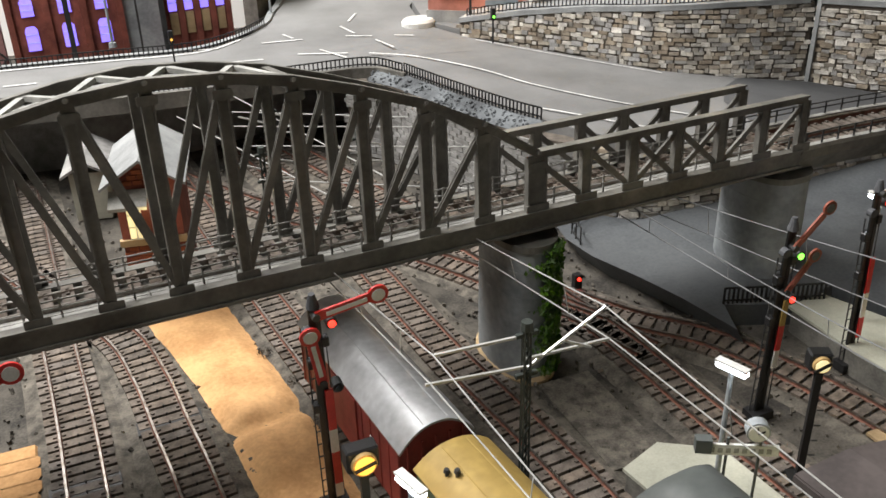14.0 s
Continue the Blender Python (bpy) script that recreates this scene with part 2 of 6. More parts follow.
def bm_cyl(bm, a, b, r0, r1=None, n=12, caps=True):
    a, b = Vector(a), Vector(b)
    r1 = r0 if r1 is None else r1
    d = (b - a).normalized()
    s = d.orthogonal().normalized()
    u = d.cross(s)
    r = [[], []]
    for k, (p, rr) in enumerate(((a, r0), (b, r1))):
        for i in range(n):
            t = 2 * math.pi * i / n
            r[k].append(bm.verts.new(p + s * (math.cos(t) * rr) + u * (math.sin(t) * rr)))
    for i in range(n):
        j = (i + 1) % n
        bm.faces.new((r[0][i], r[0][j], r[1][j], r[1][i]))
    if caps:
        bm.faces.new(r[0][::-1])
        bm.faces.new(r[1])


def bm_loft(bm, rings, close=True, caps=True):
    """Joins rings of points one after another."""
    rows = [[bm.verts.new(Vector(p)) for p in ring] for ring in rings]
    n = len(rows[0])
    for a, b in zip(rows, rows[1:]):
        for i in range(n if close else n - 1):
            j = (i + 1) % n
            bm.faces.new((a[i], a[j], b[j], b[i]))
    if caps and close:
        bm.faces.new(rows[0][::-1])
        bm.faces.new(rows[-1])


def mesh_of(bm, material, smooth=False, name="mesh"):
    bmesh.ops.recalc_face_normals(bm, faces=bm.faces[:])
    me = bpy.data.meshes.new(name)
    bm.to_mesh(me)
    bm.free()
    me.materials.append(material)
    if smooth:
        for p in me.polygons:
            p.use_smooth = True
        me.set_sharp_from_angle(angle=radians(40))
    return me


def part(name, bm, material, parent=None, label="", smooth=False, bevel=0.0):
    if bevel:
        bmesh.ops.bevel(bm, geom=bm.edges[:], offset=bevel, segments=1, affect="EDGES")
    ob = new(name, mesh_of(bm, material, smooth, name))
    if parent is not None:
        ob.parent = parent
    if label:
        ob["label"] = label
    return ob


def thing(name, label, category, m=None, group="", kind=""):
    ob = new(name)
    ob.empty_display_size = 0.01
    if m is not None:
        ob.matrix_world = m
    return tagged(ob, label, category, group, kind)


def one(name, bm, material, label, category="", kind="", smooth=False, bevel=0.0, group=""):
    return tagged(part(name, bm, material, None, "", smooth, bevel), label, category, group, kind)


def smooth_line(pts, step=0.004):
    """A Catmull-Rom line through pts, as evenly spaced points with their headings."""
    P = [Vector(p) for p in pts]
    P = [2 * P[0] - P[1]] + P + [2 * P[-1] - P[-2]]
    fine = []
    for i in range(1, len(P) - 2):
        for k in range(24):
            t = k / 24
            a, b, c, d = P[i - 1:i + 3]
            fine.append(0.5 * (2 * b + (c - a) * t + (2 * a - 5 * b + 4 * c - d) * t * t + (3 * b - a - 3 * c + d) * t ** 3))
    fine.append(P[-2])
    out, need = [fine[0]], step
    for a, b in zip(fine, fine[1:]):
        L = (b - a).length
        while L > 0 and need <= L:
            out.append(a + (b - a) * (need / L))
            need += step
        need -= L
    return out


def headings(line):
    out = []
    for i in range(len(line)):
        d = line[min(i + 1, len(line) - 1)] - line[max(i - 1, 0)]
        out.append(d.normalized())
    return out


def sweep(bm, line, profile, z=None):
    """Sweeps a closed profile of (across, up) points along a line that lies flat."""
    rings = []
    for p, d in zip(line, headings(line)):
        side = Vector((d.y, -d.x, 0)).normalized()
        rings.append([p + side * a + Vector((0, 0, h)) for a, h in profile])
    bm_loft(bm, rings)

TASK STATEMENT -
Reproduce the material above verbatim; omit every picture.

RESULT OF THIS EXERCISE -
14.0 s
Continue the Blender Python (bpy) script that recreates this scene with part 2 of 6. More parts follow.
def bm_cyl(bm, a, b, r0, r1=None, n=12, caps=True):
    a, b = Vector(a), Vector(b)
    r1 = r0 if r1 is None else r1
    d = (b - a).normalized()
    s = d.orthogonal().normalized()
    u = d.cross(s)
    r = [[], []]
    for k, (p, rr) in enumerate(((a, r0), (b, r1))):
        for i in range(n):
            t = 2 * math.pi * i / n
            r[k].append(bm.verts.new(p + s * (math.cos(t) * rr) + u * (math.sin(t) * rr)))
    for i in range(n):
        j = (i + 1) % n
        bm.faces.new((r[0][i], r[0][j], r[1][j], r[1][i]))
    if caps:
        bm.faces.new(r[0][::-1])
        bm.faces.new(r[1])


def bm_loft(bm, rings, close=True, caps=True):
    """Joins rings of points one after another."""
    rows = [[bm.verts.new(Vector(p)) for p in ring] for ring in rings]
    n = len(rows[0])
    for a, b in zip(rows, rows[1:]):
        for i in range(n if close else n - 1):
            j = (i + 1) % n
            bm.faces.new((a[i], a[j], b[j], b[i]))
    if caps and close:
        bm.faces.new(rows[0][::-1])
        bm.faces.new(rows[-1])


def mesh_of(bm, material, smooth=False, name="mesh"):
    bmesh.ops.recalc_face_normals(bm, faces=bm.faces[:])
    me = bpy.data.meshes.new(name)
    bm.to_mesh(me)
    bm.free()
    me.materials.append(material)
    if smooth:
        for p in me.polygons:
            p.use_smooth = True
        me.set_sharp_from_angle(angle=radians(40))
    return me


def part(name, bm, material, parent=None, label="", smooth=False, bevel=0.0):
    if bevel:
        bmesh.ops.bevel(bm, geom=bm.edges[:], offset=bevel, segments=1, affect="EDGES")
    ob = new(name, mesh_of(bm, material, smooth, name))
    if parent is not None:
        ob.parent = parent
    if label:
        ob["label"] = label
    return ob


def thing(name, label, category, m=None, group="", kind=""):
    ob = new(name)
    ob.empty_display_size = 0.01
    if m is not None:
        ob.matrix_world = m
    return tagged(ob, label, category, group, kind)


def one(name, bm, material, label, category="", kind="", smooth=False, bevel=0.0, group=""):
    return tagged(part(name, bm, material, None, "", smooth, bevel), label, category, group, kind)


def smooth_line(pts, step=0.004):
    """A Catmull-Rom line through pts, as evenly spaced points with their headings."""
    P = [Vector(p) for p in pts]
    P = [2 * P[0] - P[1]] + P + [2 * P[-1] - P[-2]]
    fine = []
    for i in range(1, len(P) - 2):
        for k in range(24):
            t = k / 24
            a, b, c, d = P[i - 1:i + 3]
            fine.append(0.5 * (2 * b + (c - a) * t + (2 * a - 5 * b + 4 * c - d) * t * t + (3 * b - a - 3 * c + d) * t ** 3))
    fine.append(P[-2])
    out, need = [fine[0]], step
    for a, b in zip(fine, fine[1:]):
        L = (b - a).length
        while L > 0 and need <= L:
            out.append(a + (b - a) * (need / L))
            need += step
        need -= L
    return out


def headings(line):
    out = []
    for i in range(len(line)):
        d = line[min(i + 1, len(line) - 1)] - line[max(i - 1, 0)]
        out.append(d.normalized())
    return out


def sweep(bm, line, profile, z=None):
    """Sweeps a closed profile of (across, up) points along a line that lies flat."""
    rings = []
    for p, d in zip(line, headings(line)):
        side = Vector((d.y, -d.x, 0)).normalized()
        rings.append([p + side * a + Vector((0, 0, h)) for a, h in profile])
    bm_loft(bm, rings)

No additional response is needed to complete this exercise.